What is needed: Quote the lines exactly, starting with the line that contains "for path, value" and ending with the line that contains "# ---- scene", and leave out all other lines.

Extracted records:
_ _ _ _

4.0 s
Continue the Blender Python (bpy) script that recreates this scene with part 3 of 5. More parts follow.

_ _ _ _

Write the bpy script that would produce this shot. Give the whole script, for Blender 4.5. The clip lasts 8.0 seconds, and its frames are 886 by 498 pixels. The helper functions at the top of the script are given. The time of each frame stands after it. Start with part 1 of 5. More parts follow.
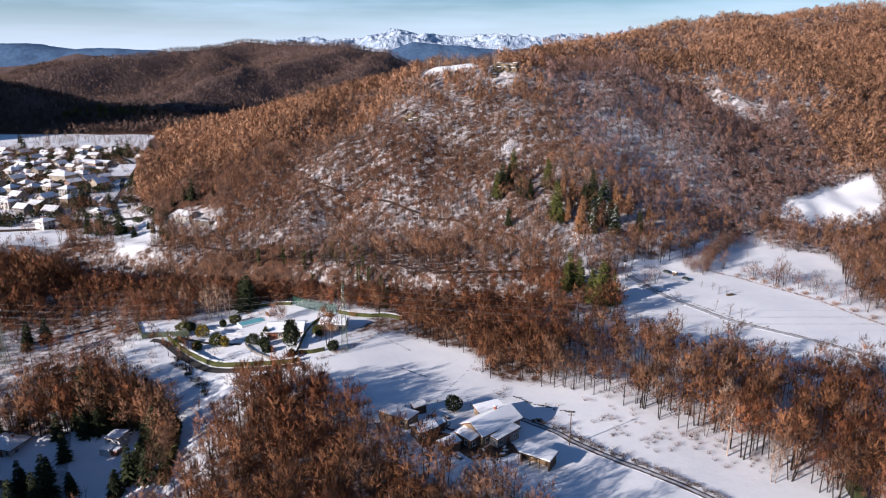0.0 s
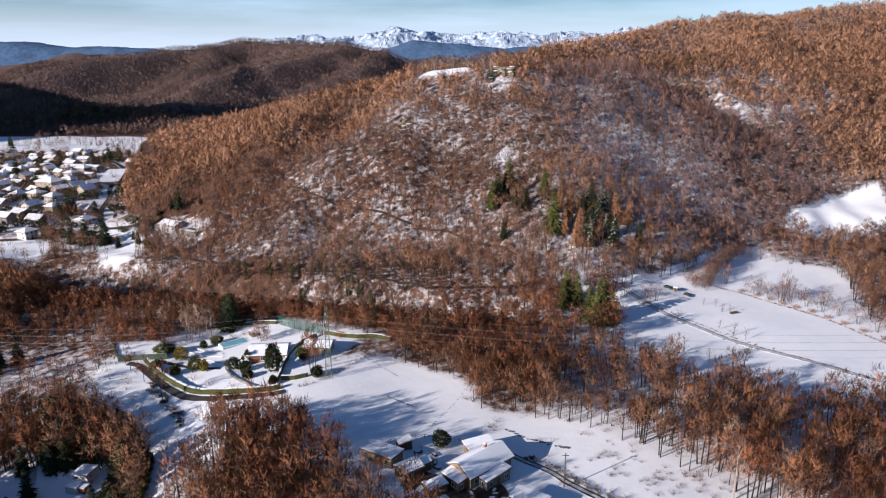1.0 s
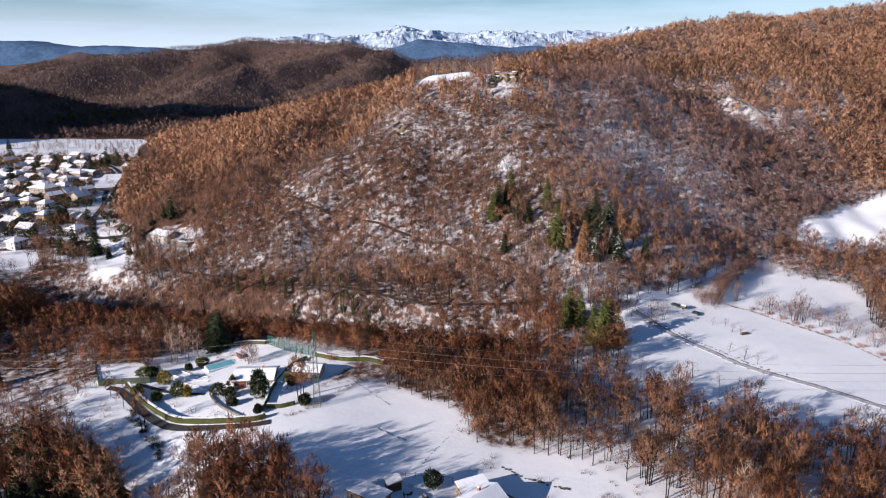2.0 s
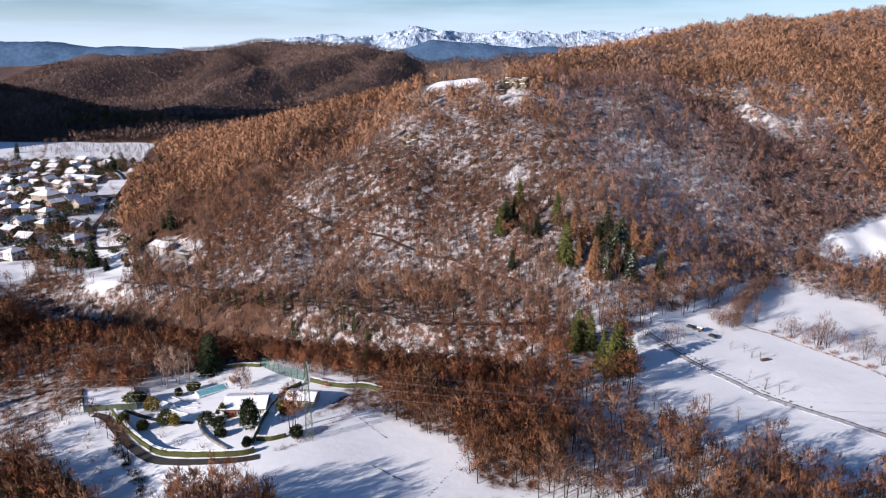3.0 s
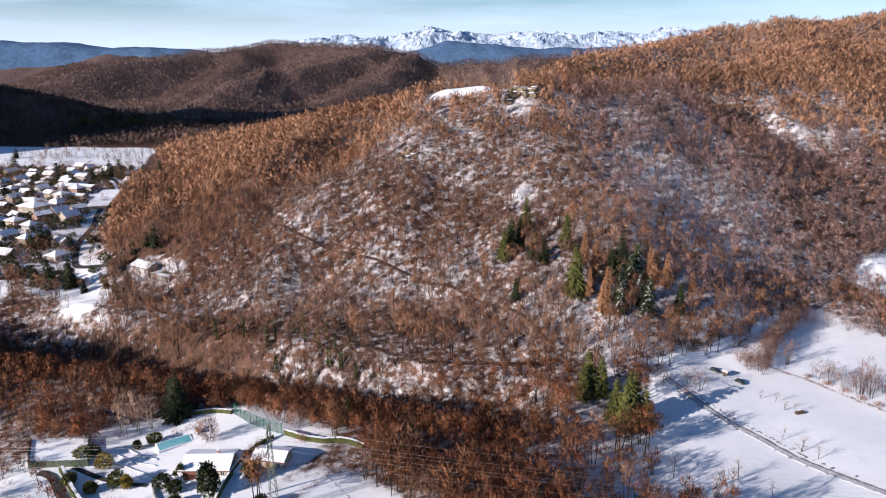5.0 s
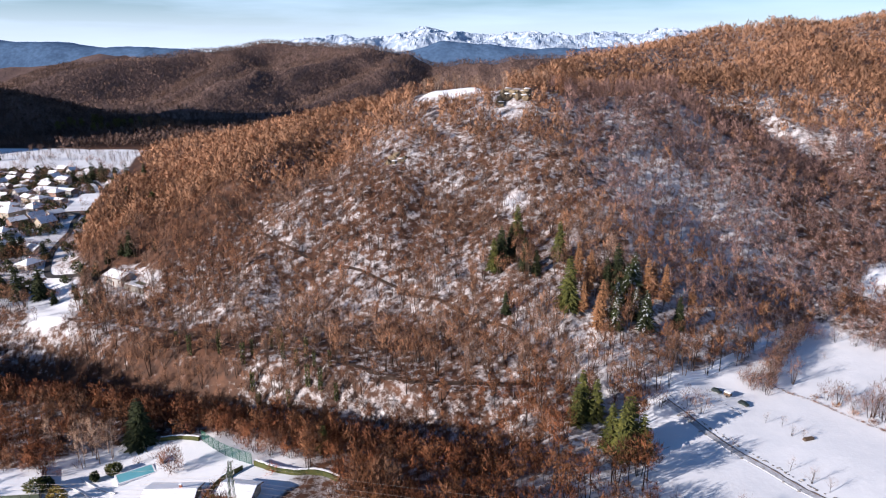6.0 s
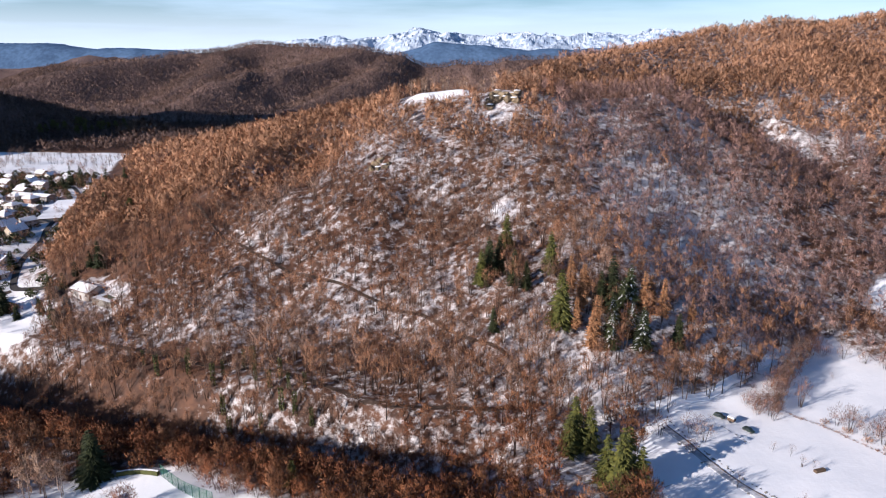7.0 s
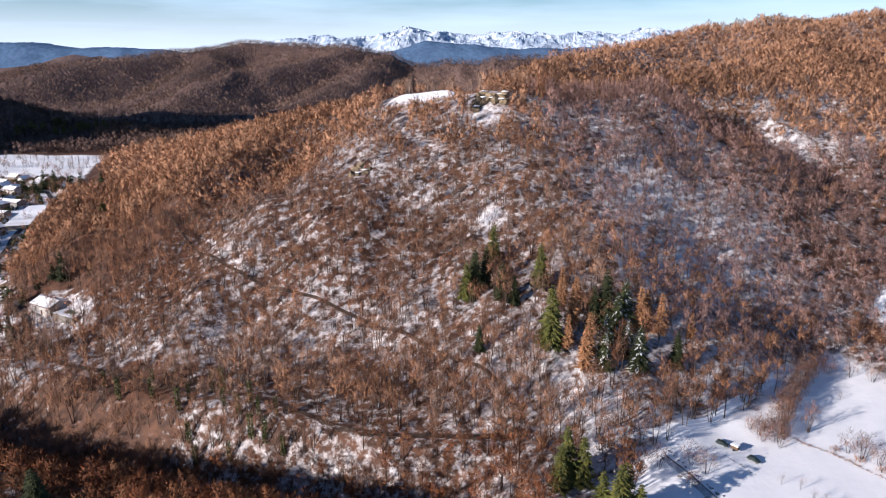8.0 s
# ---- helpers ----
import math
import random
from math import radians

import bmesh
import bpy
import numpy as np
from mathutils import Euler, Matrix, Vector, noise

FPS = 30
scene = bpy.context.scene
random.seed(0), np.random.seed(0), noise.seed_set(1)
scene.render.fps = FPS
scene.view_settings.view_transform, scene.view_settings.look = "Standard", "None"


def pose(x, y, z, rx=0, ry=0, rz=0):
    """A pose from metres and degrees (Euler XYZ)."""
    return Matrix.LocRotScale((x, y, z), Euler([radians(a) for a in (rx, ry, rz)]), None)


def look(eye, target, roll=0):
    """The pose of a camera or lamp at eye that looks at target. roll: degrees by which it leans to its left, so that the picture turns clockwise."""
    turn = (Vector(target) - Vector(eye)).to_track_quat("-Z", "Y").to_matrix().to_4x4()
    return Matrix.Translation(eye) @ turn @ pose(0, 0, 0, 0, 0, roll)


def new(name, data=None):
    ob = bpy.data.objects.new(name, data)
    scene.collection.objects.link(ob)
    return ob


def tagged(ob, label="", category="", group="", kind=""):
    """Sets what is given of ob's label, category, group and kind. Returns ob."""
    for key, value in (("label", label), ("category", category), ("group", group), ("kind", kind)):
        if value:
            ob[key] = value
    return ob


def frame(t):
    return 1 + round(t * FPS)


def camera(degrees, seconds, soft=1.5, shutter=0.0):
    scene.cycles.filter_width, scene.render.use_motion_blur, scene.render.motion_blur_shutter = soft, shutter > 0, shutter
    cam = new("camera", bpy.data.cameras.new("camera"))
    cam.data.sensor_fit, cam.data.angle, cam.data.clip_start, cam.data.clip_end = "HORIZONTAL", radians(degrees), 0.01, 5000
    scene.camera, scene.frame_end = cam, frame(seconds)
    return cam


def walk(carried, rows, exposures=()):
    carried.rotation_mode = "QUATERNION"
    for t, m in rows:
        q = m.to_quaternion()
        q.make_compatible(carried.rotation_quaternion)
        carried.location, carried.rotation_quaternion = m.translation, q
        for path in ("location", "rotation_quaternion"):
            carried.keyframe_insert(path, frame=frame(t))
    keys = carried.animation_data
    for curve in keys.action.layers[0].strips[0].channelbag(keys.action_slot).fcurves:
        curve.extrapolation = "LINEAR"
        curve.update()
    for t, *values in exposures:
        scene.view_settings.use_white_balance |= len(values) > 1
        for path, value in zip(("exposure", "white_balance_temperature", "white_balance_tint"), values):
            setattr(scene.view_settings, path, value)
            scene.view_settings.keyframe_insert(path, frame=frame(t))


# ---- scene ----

_ _ _ _

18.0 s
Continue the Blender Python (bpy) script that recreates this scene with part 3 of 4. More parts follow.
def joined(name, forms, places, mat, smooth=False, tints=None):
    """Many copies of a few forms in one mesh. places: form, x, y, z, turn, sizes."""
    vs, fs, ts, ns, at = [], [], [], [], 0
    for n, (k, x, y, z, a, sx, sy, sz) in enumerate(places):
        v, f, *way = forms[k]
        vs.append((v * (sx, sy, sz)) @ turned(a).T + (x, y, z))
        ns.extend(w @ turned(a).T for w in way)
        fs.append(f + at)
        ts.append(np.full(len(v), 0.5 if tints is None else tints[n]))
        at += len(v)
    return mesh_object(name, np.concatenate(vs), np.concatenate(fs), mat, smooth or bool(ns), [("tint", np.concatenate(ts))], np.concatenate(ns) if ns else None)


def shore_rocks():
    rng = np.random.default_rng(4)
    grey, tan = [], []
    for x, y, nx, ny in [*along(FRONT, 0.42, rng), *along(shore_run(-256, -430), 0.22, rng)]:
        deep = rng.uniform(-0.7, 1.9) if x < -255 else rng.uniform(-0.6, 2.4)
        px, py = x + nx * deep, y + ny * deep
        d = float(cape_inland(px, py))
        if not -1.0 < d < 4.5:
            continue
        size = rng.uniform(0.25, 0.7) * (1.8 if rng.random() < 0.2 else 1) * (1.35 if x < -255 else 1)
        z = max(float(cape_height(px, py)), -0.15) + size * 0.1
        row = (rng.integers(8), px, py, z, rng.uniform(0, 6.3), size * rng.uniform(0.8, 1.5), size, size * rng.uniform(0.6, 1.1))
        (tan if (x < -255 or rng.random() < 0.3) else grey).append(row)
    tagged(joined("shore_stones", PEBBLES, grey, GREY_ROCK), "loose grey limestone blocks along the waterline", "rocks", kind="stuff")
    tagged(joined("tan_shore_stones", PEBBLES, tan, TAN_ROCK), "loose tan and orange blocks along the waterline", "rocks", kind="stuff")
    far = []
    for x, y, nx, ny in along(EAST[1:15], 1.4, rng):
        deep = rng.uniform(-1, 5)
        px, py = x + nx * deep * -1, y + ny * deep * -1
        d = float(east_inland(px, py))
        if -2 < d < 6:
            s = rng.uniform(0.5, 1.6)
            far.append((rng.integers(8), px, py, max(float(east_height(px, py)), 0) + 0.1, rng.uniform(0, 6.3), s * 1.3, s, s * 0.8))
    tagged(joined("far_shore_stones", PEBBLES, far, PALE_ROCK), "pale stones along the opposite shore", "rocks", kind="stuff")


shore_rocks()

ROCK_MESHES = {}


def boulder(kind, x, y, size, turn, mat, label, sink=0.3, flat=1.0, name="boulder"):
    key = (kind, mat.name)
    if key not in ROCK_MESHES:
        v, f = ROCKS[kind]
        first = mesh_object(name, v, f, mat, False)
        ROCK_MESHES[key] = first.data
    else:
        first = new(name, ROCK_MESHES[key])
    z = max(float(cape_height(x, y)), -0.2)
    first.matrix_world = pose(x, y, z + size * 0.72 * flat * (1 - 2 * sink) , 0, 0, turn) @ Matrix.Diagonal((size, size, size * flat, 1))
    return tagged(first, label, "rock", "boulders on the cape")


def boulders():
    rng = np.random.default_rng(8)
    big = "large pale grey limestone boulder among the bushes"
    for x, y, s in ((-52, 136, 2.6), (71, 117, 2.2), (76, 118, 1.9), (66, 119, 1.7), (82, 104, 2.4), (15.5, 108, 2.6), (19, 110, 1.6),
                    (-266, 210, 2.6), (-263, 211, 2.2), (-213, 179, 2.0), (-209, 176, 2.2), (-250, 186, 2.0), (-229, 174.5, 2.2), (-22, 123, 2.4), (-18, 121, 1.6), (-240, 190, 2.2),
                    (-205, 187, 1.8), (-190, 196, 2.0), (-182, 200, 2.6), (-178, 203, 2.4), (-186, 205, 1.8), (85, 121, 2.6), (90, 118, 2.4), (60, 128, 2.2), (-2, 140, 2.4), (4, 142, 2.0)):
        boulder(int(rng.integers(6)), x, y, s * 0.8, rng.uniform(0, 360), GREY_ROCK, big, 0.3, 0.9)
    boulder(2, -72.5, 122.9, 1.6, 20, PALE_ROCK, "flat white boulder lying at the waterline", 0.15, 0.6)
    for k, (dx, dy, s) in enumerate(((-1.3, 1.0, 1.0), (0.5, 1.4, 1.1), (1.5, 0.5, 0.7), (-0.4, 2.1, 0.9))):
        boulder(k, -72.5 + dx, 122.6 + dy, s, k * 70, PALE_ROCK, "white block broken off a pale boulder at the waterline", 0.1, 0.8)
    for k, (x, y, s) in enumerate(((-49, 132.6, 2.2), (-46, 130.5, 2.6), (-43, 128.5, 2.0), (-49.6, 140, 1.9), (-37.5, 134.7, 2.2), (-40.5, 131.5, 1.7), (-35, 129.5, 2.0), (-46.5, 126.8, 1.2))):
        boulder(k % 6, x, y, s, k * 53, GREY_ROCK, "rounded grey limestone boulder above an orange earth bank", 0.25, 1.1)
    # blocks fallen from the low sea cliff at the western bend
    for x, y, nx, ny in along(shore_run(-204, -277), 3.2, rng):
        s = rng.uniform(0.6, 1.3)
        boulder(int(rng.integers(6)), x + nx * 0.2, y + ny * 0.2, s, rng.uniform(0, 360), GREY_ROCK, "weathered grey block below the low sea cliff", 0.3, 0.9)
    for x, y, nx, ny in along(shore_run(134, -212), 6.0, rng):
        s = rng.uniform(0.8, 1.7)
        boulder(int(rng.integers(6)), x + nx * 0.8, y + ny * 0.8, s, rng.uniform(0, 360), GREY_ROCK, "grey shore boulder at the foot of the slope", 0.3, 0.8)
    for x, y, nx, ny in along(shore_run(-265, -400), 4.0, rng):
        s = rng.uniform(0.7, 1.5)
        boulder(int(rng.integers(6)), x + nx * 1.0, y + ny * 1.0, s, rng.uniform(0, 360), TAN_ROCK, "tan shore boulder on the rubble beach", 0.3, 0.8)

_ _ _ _

Task output:
        for path, value in zip(("exposure", "white_balance_temperature", "white_balance_tint"), values):
            setattr(scene.view_settings, path, value)
            scene.view_settings.keyframe_insert(path, frame=frame(t))


# ---- scene ----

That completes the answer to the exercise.